Fin da piccola voleva fare il medico, figlia di un'ostetrica era avvezza a quel mondo fatto di aiuto al prossimo e chiamate urgenti. Poi una domenica, quando era all'ultimo anno delle scuole superiori, era nel letto con sua sorella, la sua gemella, a riflettere sul futuro, si ipotizzava l'istituzione del numero chiuso alla facoltà di Medicina e così dopo un'approfondita riflessione le gemelle Romanelli si presentarono belligeranti in camera di mamma e papà: "Se non entriamo proveremo il test finché diventeremo studentesse di Medicina". Non ce ne fu bisogno, entrambe entrarono e si trasferirono a Perugia per gli studi. Poi le strade si separarono per la laurea, una discusse il giorno prima dell'altra, una divenne psichiatra e Stefania divenne medico "della gente".

Il 1988 è stato un anno importante, prima la laurea e poi il matrimonio. Stefania ha iniziato subito a lavorare, è diventata madre di tre meravigliose figlie ma nel suo cuore una vocina sempre più forte urlava, la voglia di partire era tanta. Era già forte dai tempi dell'unversità ma i soldi necessari non c'erano, poi, l'allora fidanzato poi marito le disse "Se parti non so se mi troverai" e la scelta, ovviamente, ricadde sull'amore e sulla famiglia. Ma con il tempo le figlie sono cresciute, la famiglia è diventata "autonoma" e quella vocina si è svegliata, travolgente più che mai, come la corista di un concerto rock. Complice della riscossa di Stefania è proprio la figlia, Andrea, giovane infermiera, che durante gli studi ha conosciuto una collega che lavorava con un'associazione, l'Aviat.

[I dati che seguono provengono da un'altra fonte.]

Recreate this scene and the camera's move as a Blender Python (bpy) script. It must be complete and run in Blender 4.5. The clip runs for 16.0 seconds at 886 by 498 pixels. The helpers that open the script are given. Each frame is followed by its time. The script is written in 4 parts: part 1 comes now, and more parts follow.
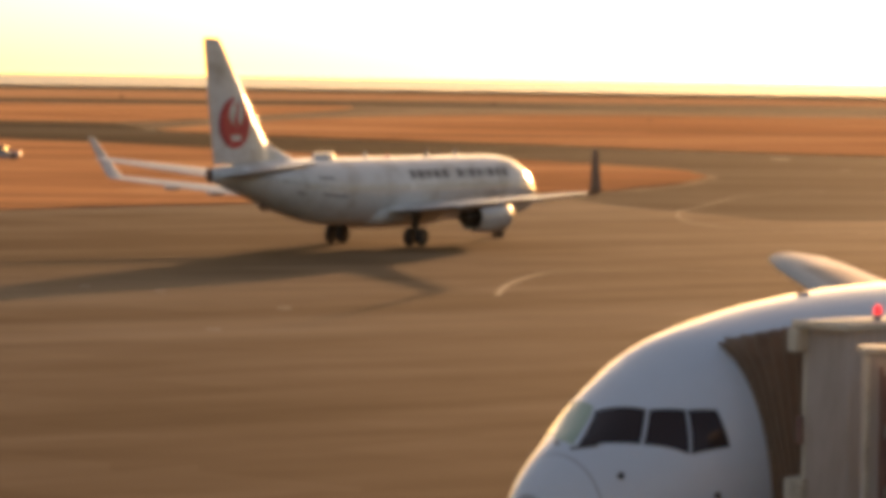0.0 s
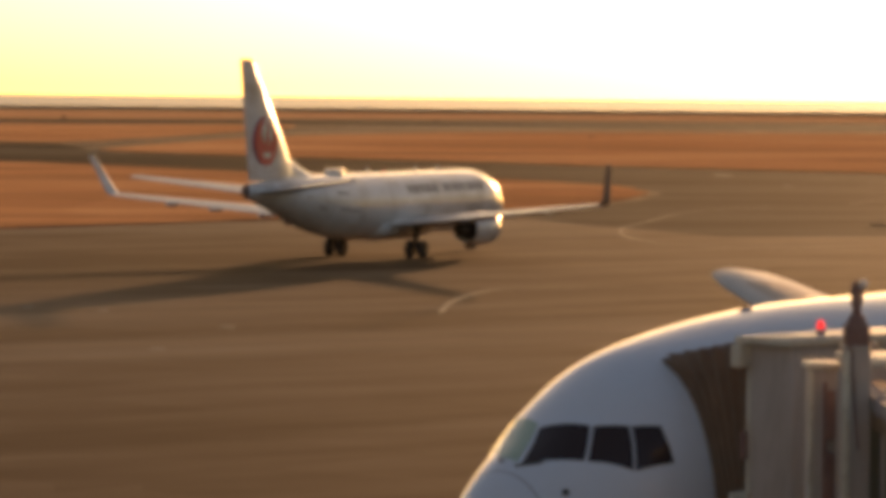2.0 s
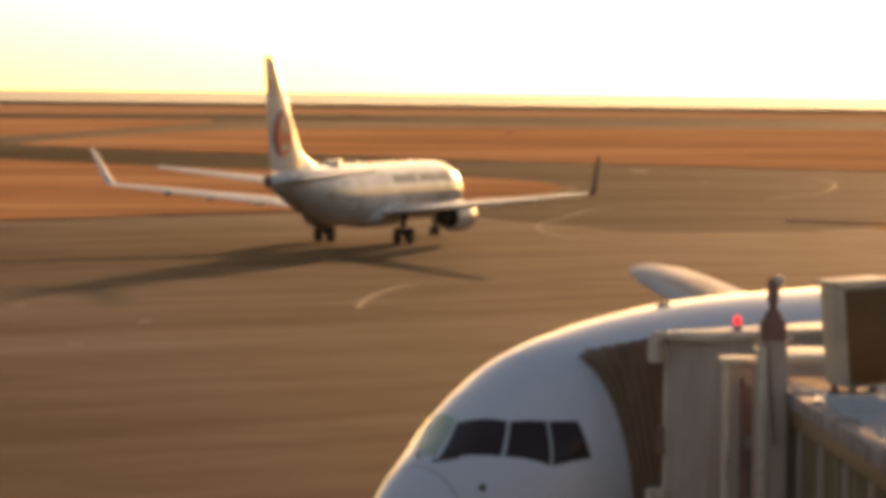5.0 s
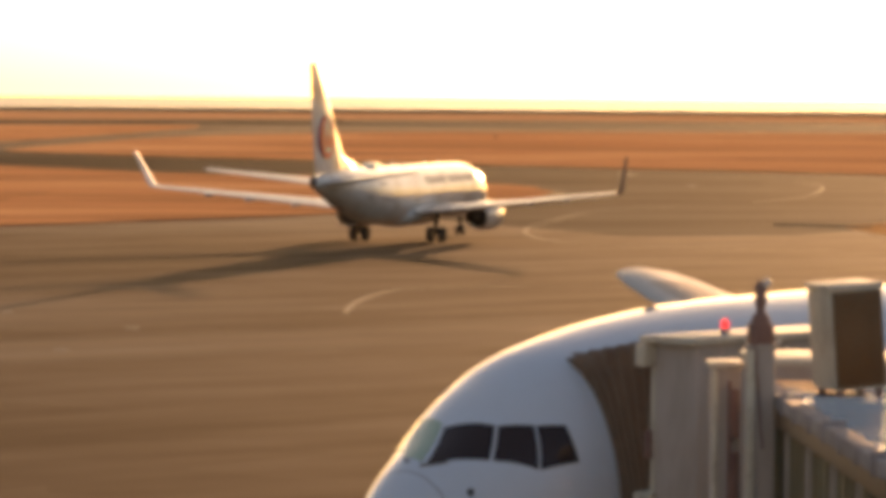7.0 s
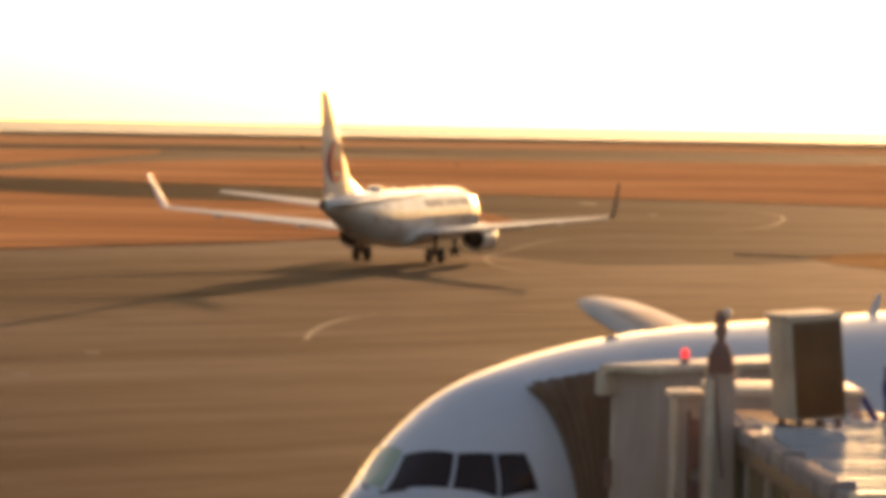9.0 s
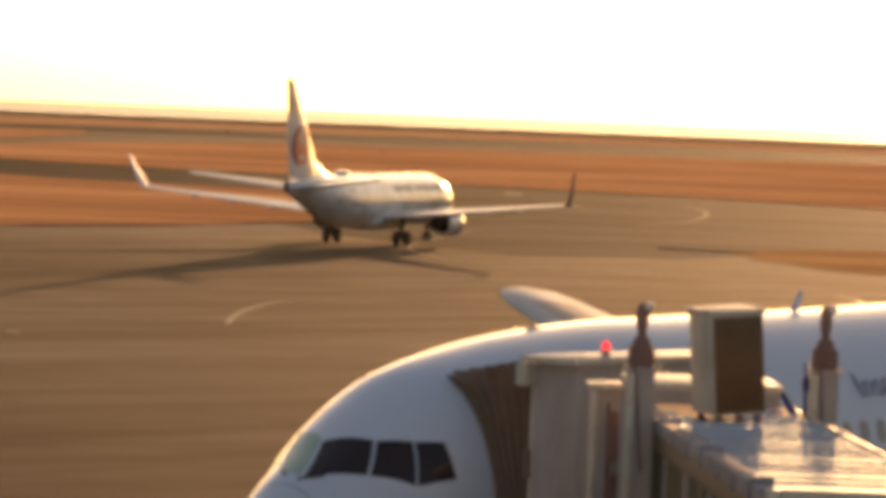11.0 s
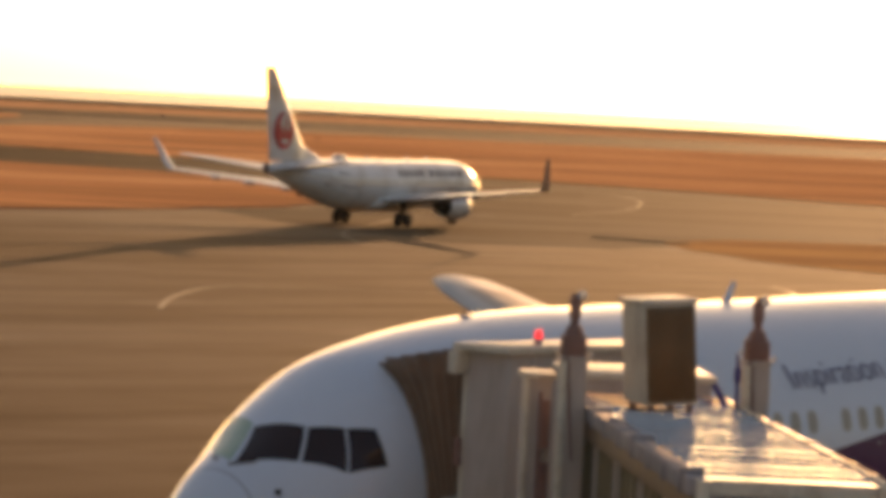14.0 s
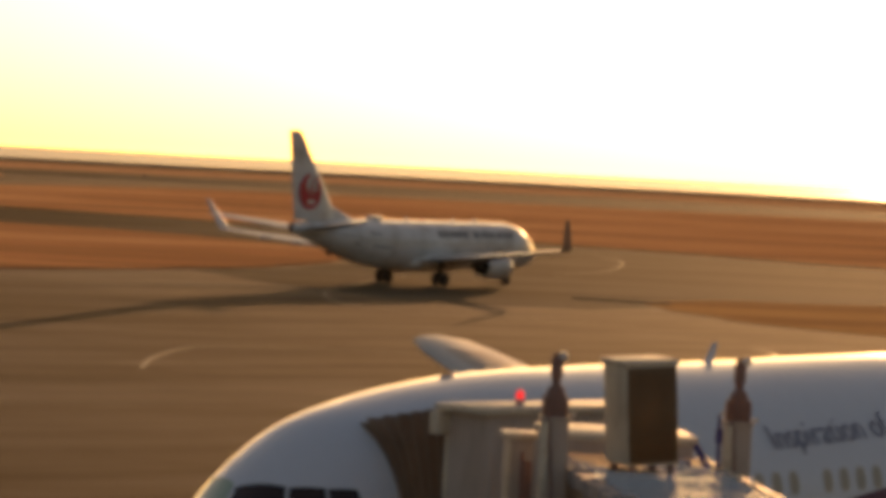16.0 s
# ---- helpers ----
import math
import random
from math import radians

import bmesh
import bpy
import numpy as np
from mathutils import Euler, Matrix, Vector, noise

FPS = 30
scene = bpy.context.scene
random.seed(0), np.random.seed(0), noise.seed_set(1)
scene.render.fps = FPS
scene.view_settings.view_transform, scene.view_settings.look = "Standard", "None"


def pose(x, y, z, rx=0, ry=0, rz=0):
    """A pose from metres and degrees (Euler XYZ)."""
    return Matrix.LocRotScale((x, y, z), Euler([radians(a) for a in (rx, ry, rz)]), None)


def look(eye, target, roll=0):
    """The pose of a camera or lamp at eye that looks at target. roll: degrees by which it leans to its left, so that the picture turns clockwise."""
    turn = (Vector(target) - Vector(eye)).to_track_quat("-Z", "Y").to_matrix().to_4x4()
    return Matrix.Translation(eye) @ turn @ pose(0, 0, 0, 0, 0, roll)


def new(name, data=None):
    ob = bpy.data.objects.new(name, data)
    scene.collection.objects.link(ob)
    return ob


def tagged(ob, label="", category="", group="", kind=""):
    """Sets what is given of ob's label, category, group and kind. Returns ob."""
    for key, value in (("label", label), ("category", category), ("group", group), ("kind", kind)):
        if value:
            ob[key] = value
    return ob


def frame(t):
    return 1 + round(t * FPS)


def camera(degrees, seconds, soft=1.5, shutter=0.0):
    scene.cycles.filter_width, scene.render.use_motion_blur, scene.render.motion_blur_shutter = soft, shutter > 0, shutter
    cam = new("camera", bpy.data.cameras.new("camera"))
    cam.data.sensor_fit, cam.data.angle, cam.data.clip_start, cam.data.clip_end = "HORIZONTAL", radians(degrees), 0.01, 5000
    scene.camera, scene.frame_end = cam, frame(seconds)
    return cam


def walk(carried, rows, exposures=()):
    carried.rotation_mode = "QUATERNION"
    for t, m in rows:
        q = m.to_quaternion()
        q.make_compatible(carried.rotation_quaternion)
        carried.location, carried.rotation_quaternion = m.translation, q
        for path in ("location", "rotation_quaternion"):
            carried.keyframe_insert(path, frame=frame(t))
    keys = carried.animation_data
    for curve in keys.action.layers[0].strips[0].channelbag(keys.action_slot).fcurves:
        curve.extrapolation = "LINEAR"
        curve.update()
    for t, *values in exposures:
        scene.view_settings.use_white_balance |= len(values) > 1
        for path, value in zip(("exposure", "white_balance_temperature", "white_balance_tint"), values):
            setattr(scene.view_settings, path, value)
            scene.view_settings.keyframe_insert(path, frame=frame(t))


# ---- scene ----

"Ho scritto una e mail all'associazione – spiega Stefania - e mi hanno risposto. Il mio cuore era già in Africa". Stefania ha preparato lo zaino ed è partita con sua figlia. Non l'aveva mai vista lavorare e per lei è stata una grandissima emozione. "Siamo partite con due zaini da 43 chili pieni di medicinali di base, bende, garze, disinfettanti. Lì c'è bisogno di tutto".

Destinazione Togo. In Africa Stefania vede con i suoi occhi un altro mondo. "Siamo stati in una missione e ci muovevamo, medici itineranti! Abbiamo visitato villaggi e orfanotrofi. Poi un giorno una missionaria ci ha proposto di andare a visitare un villaggio: Avegodo. Ci siamo messi in viaggio, 10 chilometri in mototaxi su minuscole strade sterrate e poi ancora un chilometro a piedi fino al piccolo villaggio. Un sentiero collegava il villaggio a una pozza d'acqua maleodorante e abitata da insetti, animali e rospi. Lì i bambini, quasi tutti, muoiono di gastroenterite.

Nei periodi di siccità addirittura l'unica fonte idrica a disposizione si trova a sette chilometri, in un altro villaggio, ma la qualità dell'acqua è la stessa. Fonti idriche contaminate. Non potevamo accettarlo, non è umano e abbiamo promesso che avremmo realizzato un pozzo. Tornati in Italia ci siamo dati da fare e abbiamo avviato una raccolta, proprio la settimana scorsa quel pozzo è stato inaugurato. Non ci vuole molto, con 6/7.000 euro puoi cambiare la vita a qualcuno. Lavorare con l'Aviat è bello, tutto quello che si raccoglie viene portato direttamente sul posto, le cose si fanno veramente. Chi parte come volontario si paga il viaggio. Il responsabile è il dottor Mirri, un ginecologo. Per me sicuramente è stata un'esperienza bellissima, da rifare. Se il lavoro me lo permette partirò ancora, sarà la mia vacanza, il mio periodo migliore. Consiglierei a tutti di partire, non servono solo i medici". 

Dell'Africa e del Togo Stefania ha un'immagine: "Loro hanno un modo di affrontare la vita del tutto diverso da noi. Qua vedi la sofferenza nelle singole persone, lì c'è ovunque ma c'è anche una gioia di vivere grandissima. L'odore della morte e del nulla sono fortissimi, non c'è acqua in molti villaggi e dove non c'è acqua non c'è vita. Qui in ambulatorio dopo dieci minuti di attesa i pazienti iniziano a discutere, lì arrivano a centinaia e aspettano il loro turno per ore senza proferire parola. Ho chiesto ad una donna come mai fossero così quieti nonostante l'attesa e lei mi ha risposto "Voi bianchi avete l'orologio noi abbiamo il tempo" .

Loro accettano la vita come viene: devo andare, vado; devo aspettare, aspetto; muore mio figlio, lo accetto. Ma l'accettazione della vita e di quello che ci mette davanti è anche un limite perché chi accetta tutto fa anche poco per cambiare la propria condizione. Non sono abituati a cambiare, non hanno quel pizzico di speranza che però possiamo donargli noi, aiutandoli con amore e rispetto".